>>>>

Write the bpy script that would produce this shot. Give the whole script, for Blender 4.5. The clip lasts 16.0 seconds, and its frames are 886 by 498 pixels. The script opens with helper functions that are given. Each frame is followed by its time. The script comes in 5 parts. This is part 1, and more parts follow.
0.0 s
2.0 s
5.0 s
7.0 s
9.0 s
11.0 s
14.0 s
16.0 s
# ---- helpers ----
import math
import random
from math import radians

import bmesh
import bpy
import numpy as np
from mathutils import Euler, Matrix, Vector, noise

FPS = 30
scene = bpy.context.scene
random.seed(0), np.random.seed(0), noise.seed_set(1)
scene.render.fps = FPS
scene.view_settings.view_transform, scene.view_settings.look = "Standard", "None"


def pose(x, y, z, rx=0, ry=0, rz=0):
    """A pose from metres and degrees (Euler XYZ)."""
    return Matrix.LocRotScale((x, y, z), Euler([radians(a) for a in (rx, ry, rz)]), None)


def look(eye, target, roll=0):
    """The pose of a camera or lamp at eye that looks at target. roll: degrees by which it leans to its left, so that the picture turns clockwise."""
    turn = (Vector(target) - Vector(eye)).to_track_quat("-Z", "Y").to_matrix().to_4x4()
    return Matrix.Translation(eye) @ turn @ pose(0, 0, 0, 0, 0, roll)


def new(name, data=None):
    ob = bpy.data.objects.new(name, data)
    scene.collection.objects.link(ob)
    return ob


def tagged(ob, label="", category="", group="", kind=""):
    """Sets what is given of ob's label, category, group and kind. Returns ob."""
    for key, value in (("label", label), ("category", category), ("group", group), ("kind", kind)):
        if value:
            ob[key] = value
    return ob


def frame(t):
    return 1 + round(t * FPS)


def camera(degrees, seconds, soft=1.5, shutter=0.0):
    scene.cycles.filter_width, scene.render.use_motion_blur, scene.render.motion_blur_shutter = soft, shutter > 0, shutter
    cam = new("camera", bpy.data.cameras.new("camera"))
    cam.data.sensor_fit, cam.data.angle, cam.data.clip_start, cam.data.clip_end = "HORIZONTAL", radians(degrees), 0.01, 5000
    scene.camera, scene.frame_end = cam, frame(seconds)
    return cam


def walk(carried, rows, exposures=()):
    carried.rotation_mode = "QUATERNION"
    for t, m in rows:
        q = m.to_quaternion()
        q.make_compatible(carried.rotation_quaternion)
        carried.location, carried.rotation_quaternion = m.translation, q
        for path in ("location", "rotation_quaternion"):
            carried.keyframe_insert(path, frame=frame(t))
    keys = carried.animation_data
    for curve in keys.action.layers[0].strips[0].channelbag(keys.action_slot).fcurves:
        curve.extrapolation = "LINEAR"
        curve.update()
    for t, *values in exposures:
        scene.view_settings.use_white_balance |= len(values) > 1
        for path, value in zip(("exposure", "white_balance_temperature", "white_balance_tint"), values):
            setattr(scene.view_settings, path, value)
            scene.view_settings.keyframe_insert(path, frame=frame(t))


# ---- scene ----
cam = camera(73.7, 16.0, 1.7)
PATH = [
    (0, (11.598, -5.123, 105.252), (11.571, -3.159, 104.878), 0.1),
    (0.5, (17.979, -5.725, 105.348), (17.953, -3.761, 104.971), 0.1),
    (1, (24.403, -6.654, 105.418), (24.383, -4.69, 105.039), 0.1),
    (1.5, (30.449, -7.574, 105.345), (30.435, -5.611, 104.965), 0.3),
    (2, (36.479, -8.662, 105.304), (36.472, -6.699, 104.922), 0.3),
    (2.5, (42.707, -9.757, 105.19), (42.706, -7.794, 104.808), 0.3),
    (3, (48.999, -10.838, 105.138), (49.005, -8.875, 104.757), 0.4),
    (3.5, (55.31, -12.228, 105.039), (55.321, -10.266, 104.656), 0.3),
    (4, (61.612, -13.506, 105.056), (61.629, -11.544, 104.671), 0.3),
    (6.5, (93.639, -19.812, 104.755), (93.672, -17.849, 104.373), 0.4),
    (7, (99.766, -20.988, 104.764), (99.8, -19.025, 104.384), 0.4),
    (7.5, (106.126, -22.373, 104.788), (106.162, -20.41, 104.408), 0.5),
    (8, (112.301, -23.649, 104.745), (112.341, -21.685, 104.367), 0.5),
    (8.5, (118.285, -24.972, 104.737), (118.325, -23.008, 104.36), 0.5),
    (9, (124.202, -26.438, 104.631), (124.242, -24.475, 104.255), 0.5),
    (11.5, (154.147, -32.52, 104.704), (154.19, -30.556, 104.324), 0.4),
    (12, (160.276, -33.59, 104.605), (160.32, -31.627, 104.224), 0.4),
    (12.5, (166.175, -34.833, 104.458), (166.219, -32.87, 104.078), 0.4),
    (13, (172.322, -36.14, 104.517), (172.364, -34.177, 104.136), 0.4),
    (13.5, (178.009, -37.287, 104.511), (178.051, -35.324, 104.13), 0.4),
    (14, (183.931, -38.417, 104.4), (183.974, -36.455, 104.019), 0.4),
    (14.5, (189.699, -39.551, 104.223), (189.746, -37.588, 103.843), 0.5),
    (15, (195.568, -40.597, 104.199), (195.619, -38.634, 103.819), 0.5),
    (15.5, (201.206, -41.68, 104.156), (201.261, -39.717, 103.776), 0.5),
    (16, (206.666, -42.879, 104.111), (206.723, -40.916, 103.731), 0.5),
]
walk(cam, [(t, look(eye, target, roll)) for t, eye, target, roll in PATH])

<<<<

* _Task details_:
Extract the data exactly as given.

* _Answer to this problem_:
Write the bpy script that would produce this shot. Give the whole script, for Blender 4.5. The clip lasts 16.0 seconds, and its frames are 886 by 498 pixels. The script opens with helper functions that are given. Each frame is followed by its time. The script comes in 5 parts. This is part 1, and more parts follow.
0.0 s
2.0 s
5.0 s
7.0 s
9.0 s
11.0 s
14.0 s
16.0 s
# ---- helpers ----
import math
import random
from math import radians

import bmesh
import bpy
import numpy as np
from mathutils import Euler, Matrix, Vector, noise

FPS = 30
scene = bpy.context.scene
random.seed(0), np.random.seed(0), noise.seed_set(1)
scene.render.fps = FPS
scene.view_settings.view_transform, scene.view_settings.look = "Standard", "None"


def pose(x, y, z, rx=0, ry=0, rz=0):
    """A pose from metres and degrees (Euler XYZ)."""
    return Matrix.LocRotScale((x, y, z), Euler([radians(a) for a in (rx, ry, rz)]), None)


def look(eye, target, roll=0):
    """The pose of a camera or lamp at eye that looks at target. roll: degrees by which it leans to its left, so that the picture turns clockwise."""
    turn = (Vector(target) - Vector(eye)).to_track_quat("-Z", "Y").to_matrix().to_4x4()
    return Matrix.Translation(eye) @ turn @ pose(0, 0, 0, 0, 0, roll)


def new(name, data=None):
    ob = bpy.data.objects.new(name, data)
    scene.collection.objects.link(ob)
    return ob


def tagged(ob, label="", category="", group="", kind=""):
    """Sets what is given of ob's label, category, group and kind. Returns ob."""
    for key, value in (("label", label), ("category", category), ("group", group), ("kind", kind)):
        if value:
            ob[key] = value
    return ob


def frame(t):
    return 1 + round(t * FPS)


def camera(degrees, seconds, soft=1.5, shutter=0.0):
    scene.cycles.filter_width, scene.render.use_motion_blur, scene.render.motion_blur_shutter = soft, shutter > 0, shutter
    cam = new("camera", bpy.data.cameras.new("camera"))
    cam.data.sensor_fit, cam.data.angle, cam.data.clip_start, cam.data.clip_end = "HORIZONTAL", radians(degrees), 0.01, 5000
    scene.camera, scene.frame_end = cam, frame(seconds)
    return cam


def walk(carried, rows, exposures=()):
    carried.rotation_mode = "QUATERNION"
    for t, m in rows:
        q = m.to_quaternion()
        q.make_compatible(carried.rotation_quaternion)
        carried.location, carried.rotation_quaternion = m.translation, q
        for path in ("location", "rotation_quaternion"):
            carried.keyframe_insert(path, frame=frame(t))
    keys = carried.animation_data
    for curve in keys.action.layers[0].strips[0].channelbag(keys.action_slot).fcurves:
        curve.extrapolation = "LINEAR"
        curve.update()
    for t, *values in exposures:
        scene.view_settings.use_white_balance |= len(values) > 1
        for path, value in zip(("exposure", "white_balance_temperature", "white_balance_tint"), values):
            setattr(scene.view_settings, path, value)
            scene.view_settings.keyframe_insert(path, frame=frame(t))


# ---- scene ----
cam = camera(73.7, 16.0, 1.7)
PATH = [
    (0, (11.598, -5.123, 105.252), (11.571, -3.159, 104.878), 0.1),
    (0.5, (17.979, -5.725, 105.348), (17.953, -3.761, 104.971), 0.1),
    (1, (24.403, -6.654, 105.418), (24.383, -4.69, 105.039), 0.1),
    (1.5, (30.449, -7.574, 105.345), (30.435, -5.611, 104.965), 0.3),
    (2, (36.479, -8.662, 105.304), (36.472, -6.699, 104.922), 0.3),
    (2.5, (42.707, -9.757, 105.19), (42.706, -7.794, 104.808), 0.3),
    (3, (48.999, -10.838, 105.138), (49.005, -8.875, 104.757), 0.4),
    (3.5, (55.31, -12.228, 105.039), (55.321, -10.266, 104.656), 0.3),
    (4, (61.612, -13.506, 105.056), (61.629, -11.544, 104.671), 0.3),
    (6.5, (93.639, -19.812, 104.755), (93.672, -17.849, 104.373), 0.4),
    (7, (99.766, -20.988, 104.764), (99.8, -19.025, 104.384), 0.4),
    (7.5, (106.126, -22.373, 104.788), (106.162, -20.41, 104.408), 0.5),
    (8, (112.301, -23.649, 104.745), (112.341, -21.685, 104.367), 0.5),
    (8.5, (118.285, -24.972, 104.737), (118.325, -23.008, 104.36), 0.5),
    (9, (124.202, -26.438, 104.631), (124.242, -24.475, 104.255), 0.5),
    (11.5, (154.147, -32.52, 104.704), (154.19, -30.556, 104.324), 0.4),
    (12, (160.276, -33.59, 104.605), (160.32, -31.627, 104.224), 0.4),
    (12.5, (166.175, -34.833, 104.458), (166.219, -32.87, 104.078), 0.4),
    (13, (172.322, -36.14, 104.517), (172.364, -34.177, 104.136), 0.4),
    (13.5, (178.009, -37.287, 104.511), (178.051, -35.324, 104.13), 0.4),
    (14, (183.931, -38.417, 104.4), (183.974, -36.455, 104.019), 0.4),
    (14.5, (189.699, -39.551, 104.223), (189.746, -37.588, 103.843), 0.5),
    (15, (195.568, -40.597, 104.199), (195.619, -38.634, 103.819), 0.5),
    (15.5, (201.206, -41.68, 104.156), (201.261, -39.717, 103.776), 0.5),
    (16, (206.666, -42.879, 104.111), (206.723, -40.916, 103.731), 0.5),
]
walk(cam, [(t, look(eye, target, roll)) for t, eye, target, roll in PATH])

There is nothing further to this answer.